El problema fundamental de Francia es de crecimiento, y el de desempleo deriva de éste. Pero para que la economía francesa recupere el pulso en el marco global en que se inserta es inevitable que el país lleve a cabo transformaciones que darán al traste con las tradiciones estatalista, jacobina y proteccionista de que siempre ha hecho gala. Francia, como Alemania, tendrá que renunciar al sector público empresarial, que revisar a la baja el estado de bienestar y que flexibilizar el mercado laboral, como ya hecho, por ejemplo, España. En nuestro país, más del 32% de los contratos laborales son precarios; en Francia, no llegan al 13%. Aunque el desempleo de los jóvenes alcance el 22,5% (y el 40% en los jóvenes sin cualificación).

Estos planteamientos son los que están provocando la rebelión de las clases medias, que ven cómo Francia tendrá que declinar sus viejas pretensiones de grandeur para acomodar el paso a la Europa de su alrededor. Si en otoño se rebelaban violentamente los habitantes de la banlieue, marginados del sistema, sin expectativas cercanas y por lo tanto «al otro lado de la barrera», ahora son las clases medias las que exigen preservar su status, su proverbial seguridad, su estabilidad. Y ello será muy difícil de lograr por mor del conocido círculo vicioso del implacable capitalismo: sin flexibilidad -sin posibilidad de acomodar la oferta a la demanda-, no hay inversión ni por lo tanto crecimiento; sin crecimiento no hay ni prosperidad ni empleo.

En definitiva, la protesta francesa contra el CPE, dramática y paradójicamente secundada por los sindicatos sedicentemente progresistas, es claramente conservadora, por no decir reaccionaria. Se trata de mantener los privilegios de la sociedad acomodada, sin el menor rapto de heroísmo ni de concesión a la utopía.

De momento, Villepin está conduciendo el proceso con frialdad y valentía y, pese a que las encuestas demuestran que el CPE es rechazado por una mayoría muy significativa de franceses, no parece que vaya a ceder en su decisión.

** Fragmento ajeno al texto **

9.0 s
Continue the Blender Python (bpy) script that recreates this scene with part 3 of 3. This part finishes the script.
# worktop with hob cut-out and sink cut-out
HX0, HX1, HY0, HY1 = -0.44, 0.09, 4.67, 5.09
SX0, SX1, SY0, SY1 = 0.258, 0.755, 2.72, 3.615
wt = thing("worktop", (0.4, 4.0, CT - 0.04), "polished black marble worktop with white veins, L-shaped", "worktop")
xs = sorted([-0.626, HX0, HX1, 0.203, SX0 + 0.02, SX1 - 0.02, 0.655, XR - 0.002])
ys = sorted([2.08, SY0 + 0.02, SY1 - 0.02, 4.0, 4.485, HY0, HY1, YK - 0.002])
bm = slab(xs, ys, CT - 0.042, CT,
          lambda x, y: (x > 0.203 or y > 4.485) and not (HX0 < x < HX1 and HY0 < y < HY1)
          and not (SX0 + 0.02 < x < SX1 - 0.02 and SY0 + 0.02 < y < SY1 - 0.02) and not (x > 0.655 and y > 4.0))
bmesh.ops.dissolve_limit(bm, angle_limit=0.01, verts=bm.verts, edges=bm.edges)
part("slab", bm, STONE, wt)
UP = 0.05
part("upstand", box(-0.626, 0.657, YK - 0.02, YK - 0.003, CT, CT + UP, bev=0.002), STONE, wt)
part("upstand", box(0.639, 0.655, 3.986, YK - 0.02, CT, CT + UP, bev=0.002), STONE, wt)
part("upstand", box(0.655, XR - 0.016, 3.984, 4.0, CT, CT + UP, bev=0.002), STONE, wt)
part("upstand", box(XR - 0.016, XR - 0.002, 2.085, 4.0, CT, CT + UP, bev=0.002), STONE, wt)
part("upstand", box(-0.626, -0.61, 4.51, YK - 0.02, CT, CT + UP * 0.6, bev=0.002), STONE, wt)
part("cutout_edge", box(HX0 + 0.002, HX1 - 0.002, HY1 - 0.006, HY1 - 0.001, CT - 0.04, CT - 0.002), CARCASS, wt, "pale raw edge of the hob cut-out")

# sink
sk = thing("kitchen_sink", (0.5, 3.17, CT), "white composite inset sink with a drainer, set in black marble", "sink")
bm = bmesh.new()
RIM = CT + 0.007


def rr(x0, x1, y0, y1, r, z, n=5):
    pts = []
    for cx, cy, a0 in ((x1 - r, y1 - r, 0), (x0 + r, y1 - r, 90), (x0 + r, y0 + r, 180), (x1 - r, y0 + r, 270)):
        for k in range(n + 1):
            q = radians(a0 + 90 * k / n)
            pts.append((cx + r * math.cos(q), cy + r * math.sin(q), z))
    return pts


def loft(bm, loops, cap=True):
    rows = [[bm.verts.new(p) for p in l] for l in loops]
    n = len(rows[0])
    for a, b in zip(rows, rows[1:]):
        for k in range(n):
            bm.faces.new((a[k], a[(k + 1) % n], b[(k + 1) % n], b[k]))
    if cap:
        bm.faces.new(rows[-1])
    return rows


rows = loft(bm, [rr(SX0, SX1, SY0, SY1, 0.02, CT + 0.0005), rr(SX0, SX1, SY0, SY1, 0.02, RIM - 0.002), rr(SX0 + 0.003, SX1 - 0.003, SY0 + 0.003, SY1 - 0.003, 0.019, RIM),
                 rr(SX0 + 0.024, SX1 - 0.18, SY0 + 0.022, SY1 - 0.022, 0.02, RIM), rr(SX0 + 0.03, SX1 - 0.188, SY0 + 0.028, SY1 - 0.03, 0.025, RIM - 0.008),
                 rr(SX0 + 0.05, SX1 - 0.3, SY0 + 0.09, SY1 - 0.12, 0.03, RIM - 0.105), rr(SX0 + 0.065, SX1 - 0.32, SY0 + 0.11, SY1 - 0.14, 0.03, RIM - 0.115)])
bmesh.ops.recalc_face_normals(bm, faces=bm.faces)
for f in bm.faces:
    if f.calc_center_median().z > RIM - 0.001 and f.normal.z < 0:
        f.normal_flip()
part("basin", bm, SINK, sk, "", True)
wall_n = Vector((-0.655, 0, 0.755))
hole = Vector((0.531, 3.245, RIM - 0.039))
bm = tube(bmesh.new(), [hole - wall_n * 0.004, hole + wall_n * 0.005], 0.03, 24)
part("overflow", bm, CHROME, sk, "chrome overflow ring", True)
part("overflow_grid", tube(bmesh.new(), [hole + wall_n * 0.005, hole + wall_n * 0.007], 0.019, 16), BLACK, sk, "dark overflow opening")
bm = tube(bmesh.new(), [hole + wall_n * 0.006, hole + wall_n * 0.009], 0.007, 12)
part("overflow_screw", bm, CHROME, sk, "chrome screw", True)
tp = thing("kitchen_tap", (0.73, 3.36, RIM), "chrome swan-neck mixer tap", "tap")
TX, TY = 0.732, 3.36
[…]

Sea como sea, es patente que el conflicto francés es en cierta manera la expresión de la resistencia al cambio que muestran las sociedades maduras y que resulta inexorablemente de las grandes mudanzas globales. Hoy ya no cabe, en fin, el regreso a las viejas sociedades opulentas y aisladas, protegidas y seguras: la propia idea de la clase media se ha hecho invasiva y abarca a la inmensa mayor parte de la sociedad, aunque con estándares mucho más modestos que antaño. Al tiempo que se ha abierto paso el convencimiento de que ya no tiene sentido resistirse al cambio: lo inteligente es gestionarlo adecuadamente para que sus efectos sean lo menos onerosos y cruentos posible.